The strong trend towards the development of the RES market at the level of small-scale energy consumers in Poland gives grounds for inferring a relatively high level of public awareness of the need for transformations in the country’s energy system. Increased energy security, as a result of (at least partial) independence from energy suppliers, as well as savings from the mode of obtaining electricity for consumption purposes, are strong motivations for these actions. In addition, the energy efficiency of buildings is increasingly determining the purchasing decisions of Polish consumers in the real estate market. This aspect motivates investment in RES solutions as a kind of investment in a product that is in line with current trends and sellable now and in the future.
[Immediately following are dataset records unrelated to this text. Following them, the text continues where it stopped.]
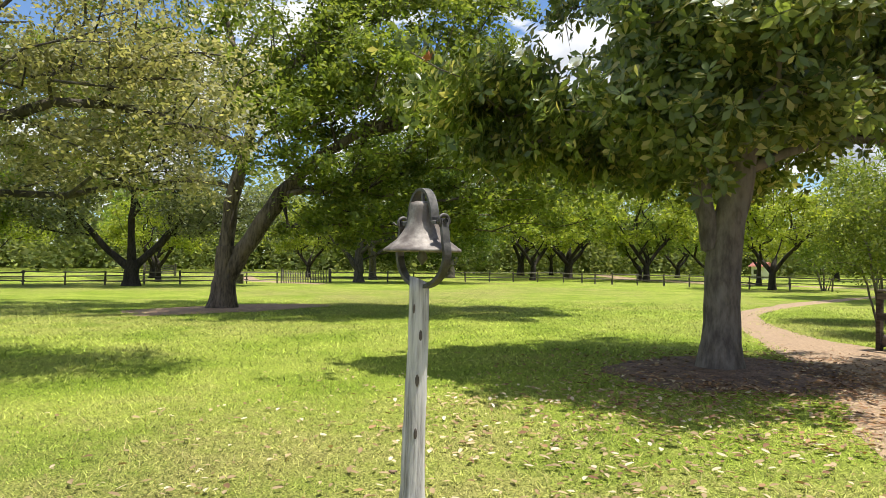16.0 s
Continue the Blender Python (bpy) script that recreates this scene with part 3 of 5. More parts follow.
# the magnolia on the lawn
MAG = on_land(-16.85, -7.2)
tree("magnolia_tree", MAG, "big glossy dark magnolia tree with grey trunk and white blooms", "tree", 21,
     [arc((0, 0, -0.1), (0.0, 0.02, 1.0), (-0.03, 0.06, 2.0), (-0.16, 0.32, 3.4), (-0.2, 0.4, 8.5)), arc((0.04, -0.06, 1.7), (0.12, -0.24, 2.5), (0.14, -0.34, 4.0), (0.1, -0.5, 7.5))],
     [(0.34, (-0.4, 0.6, 5.9), (3.6, 3.8, 2.8)), (0.16, (1.7, -2.4, 3.9), (2.0, 2.0, 1.25)), (0.14, (-1.6, 2.9, 4.2), (2.2, 2.2, 1.5)), (0.14, (2.2, 0.8, 4.05), (1.8, 1.9, 1.15)), (0.10, (-2.4, -1.4, 3.8), (2.0, 2.0, 1.3)), (0.28, (-0.1, 0.4, 8.8), (2.9, 3.1, 3.0))], 700, 0.27, M_BARK_GREY, L_MAGNOLIA, 98000, 0.19, 0.27, 0.3, shell=0.36, floor=-0.85, sides=14, lump=0.36, whorl=8, hollow=0.4, clump=0.95)
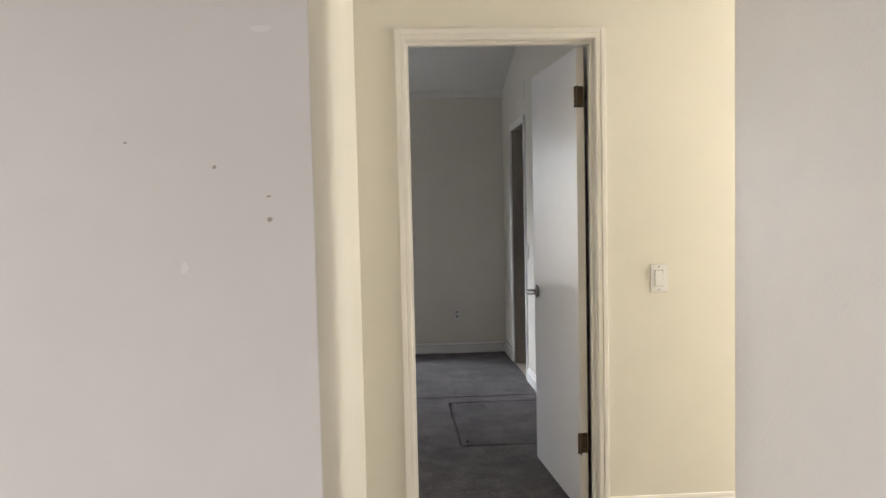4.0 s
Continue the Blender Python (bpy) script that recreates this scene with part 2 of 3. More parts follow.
# ---- the setting ----
XL, XR, YW, YB = -3.905, 0.96, 3.92, 0.105     # bedroom faces
LWY, RETX, RWX, RWY = -1.70, -0.20, 0.88, -1.075   # living wall, return, passage wall and its end
LX0, LY0, HX1 = -3.60, -7.40, 4.00                 # living room's far faces, hall's end
DX0, DX1, DH = 0.006, 0.782, 2.045                 # bedroom doorway
CZ, HZ, SLOPE = 2.42, 2.455, 0.285                  # ceilings
T = 0.115


def wall(name, label, material, *boxes):
    bm = bmesh.new()
    for b in boxes:
        box(bm, *b)
    ob = link(name, bm, material)
    return structure(ob, label)


# door wall: cream skin towards the hall, white core and skin towards the bedroom
wall("wall_door", "white painted bedroom wall around the doorway", wall_white,
     (XL - T, DX0 - 0.02, 0.006, YB, 0, 3.7), (DX1 + 0.02, XR + T, 0.006, YB, 0, 3.6), (DX0 - 0.02, DX1 + 0.02, 0.006, YB, DH + 0.02, 3.6))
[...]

The type and scope of innovative solutions applied create the market value of the property, which is also important for individual energy consumers investing in RES. (The value considered through this prism is particularly strongly reinforced in the group of buildings over 150 m², which, as the research shows, are equipped with numerous solutions from the RES sphere) The above indicates a significant and growing demand for RES solutions dedicated to this group of users. We are talking about solutions in the area of installation formulas (new solutions, effective integration of available solutions), as well as solutions in the area of support for energy production and use management, making buildings and premises intelligent in this area.